The value of loans held by the 21 largest U.S. institutions getting federal bailout support fell in March, although the companies did boost new lending for the first time this year.

The value of loans held by the 21 largest U.S. institutions getting federal bailout support fell in March, although the companies did boost new lending for the first time this year.

The Treasury Department said today the average loan balances at the largest bailout recipients dropped to $4.38 trillion, down 0.9 percent from February. The average total of loans had fallen 0.4 percent in February.

The administration has argued that the decline in lending at banks that have received billions of dollars in bailout support was not an indictment of the program. Officials have said lending would have contracted even more without the rescue program.

The Treasury report also showed that originations for new loans rose significantly in March, climbing 26.9 percent to $294.8 billion, after having fallen in January and February. But the figure was skewed because the data were not adjusted to account for three more business days to make loans in March than in February.
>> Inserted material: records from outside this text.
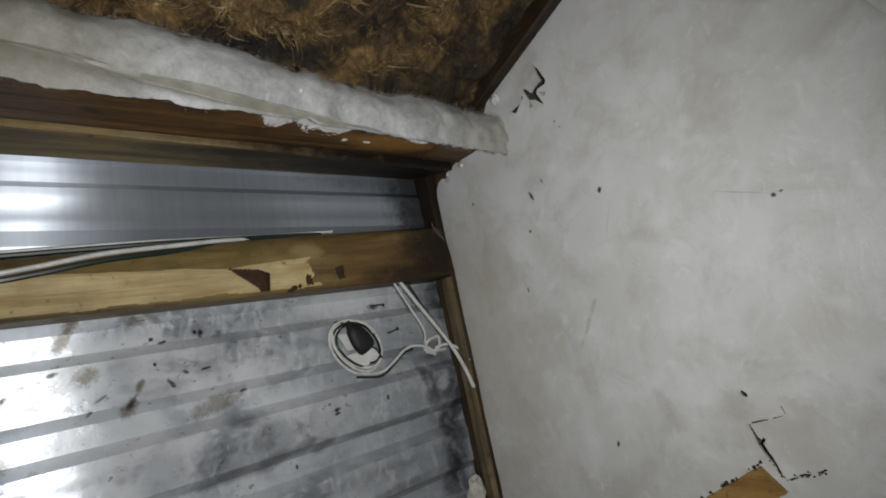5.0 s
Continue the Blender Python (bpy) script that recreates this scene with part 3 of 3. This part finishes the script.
def mid_rail():
    bm = bmesh.new()
    xs = steps(-2.3, -0.4, 0.1)[:-1] + steps(-0.4, 0.095, 0.006)[:-1] + steps(0.095, 0.175, 0.0012)[:-1] + steps(0.175, 0.30, 0.003)[:-1] + steps(0.30, 0.556, 0.006)
    rings = []
    for x in xs:
        top = lerp_table([(-2.3, 1.88), (-0.19, 1.878), (0.0, 1.888), (0.25, 1.900), (0.55, 1.908)], x)
        edge = lerp_table([(-2.3, 1.84), (-0.19, 1.842), (-0.12, 1.848), (0.1, 1.842), (0.24, 1.852), (0.40, 1.885), (0.55, 1.900)], x) + 0.003 * fbm(x, 1, 1, 14)
        ring = []
        for i in range(31):
            z = 1.797 + (edge - 1.797) * i / 30
            y = 0.790
            if in_polygon((x, z), NOTCH):
                y += 0.004
            ring.append((x, y + 0.0012 * fbm(x, z, 0, 9), z))
        for i in range(1, 8):
            a = i / 7
            ring.append((x, 0.791 + 0.034 * (a ** 1.6) + 0.001 * fbm(x, a, 2, 12), edge + (top - edge) * math.sin(a * math.pi / 2)))
        ring += [(x, 0.862, top), (x, 0.862, 1.830), (x, 0.862, 1.800), (x, 0.858, 1.795), (x, 0.82, 1.795), (x, 0.794, 1.794)]
        rings.append(ring)
    rows = loft(bm, rings)
    for f in bm.faces:
        c = f.calc_center_median()
        edge = lerp_table([(-2.3, 1.84), (-0.19, 1.842), (-0.12, 1.848), (0.1, 1.842), (0.24, 1.852), (0.40, 1.885), (0.55, 1.900)], c.x)
        peeled = 0.243 + 0.010 * fbm(c.z, 3.0, 1.0, 60.0) + (0.014 if c.z < 1.807 else 0.0)
        if c.z > edge + 0.001 or c.x > peeled or c.z < 1.8005 + 0.003 * fbm(c.x, 2.0, 6.0, 16.0) - 0.015 * max(0.0, 0.05 - c.x):
            f.material_index = 1
        elif c.y < 0.81 and in_polygon((c.x, c.z), [(x + (0.003 if x > 0.12 else -0.003), z) for x, z in NOTCH]):
            f.material_index = 2
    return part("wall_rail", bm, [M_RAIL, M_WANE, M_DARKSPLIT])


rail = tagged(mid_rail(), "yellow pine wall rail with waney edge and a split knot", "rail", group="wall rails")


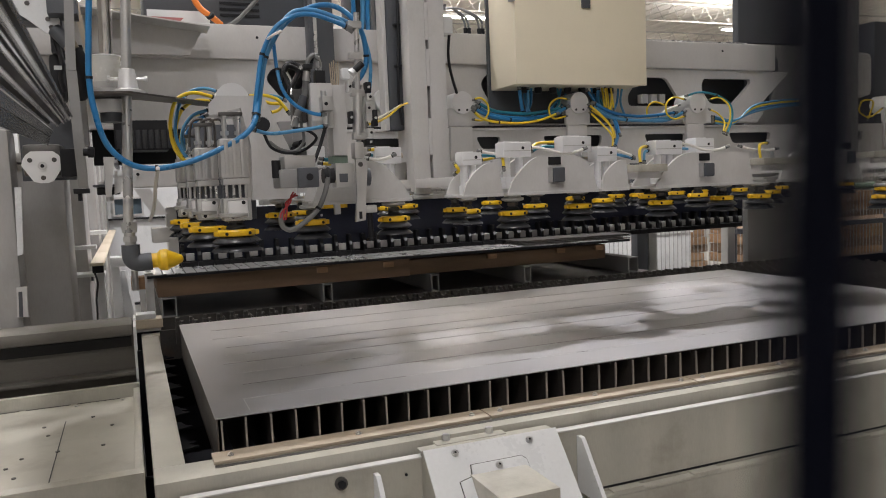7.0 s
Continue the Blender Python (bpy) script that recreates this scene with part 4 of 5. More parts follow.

The average total of loans held at the top 21 banks has fallen for four of the past five months, a fact the administration says reflects the country’s severe recession. The government has argued that the $700 billion financial rescue fund was needed to bolster banks’ tattered balance sheets and encourage them to boost lending to consumers and businesses to keep the recession from worsening.

However, critics contend the government has not done enough to ensure that the money banks were receiving to bolster their capital reserves was being used for its intended purposes.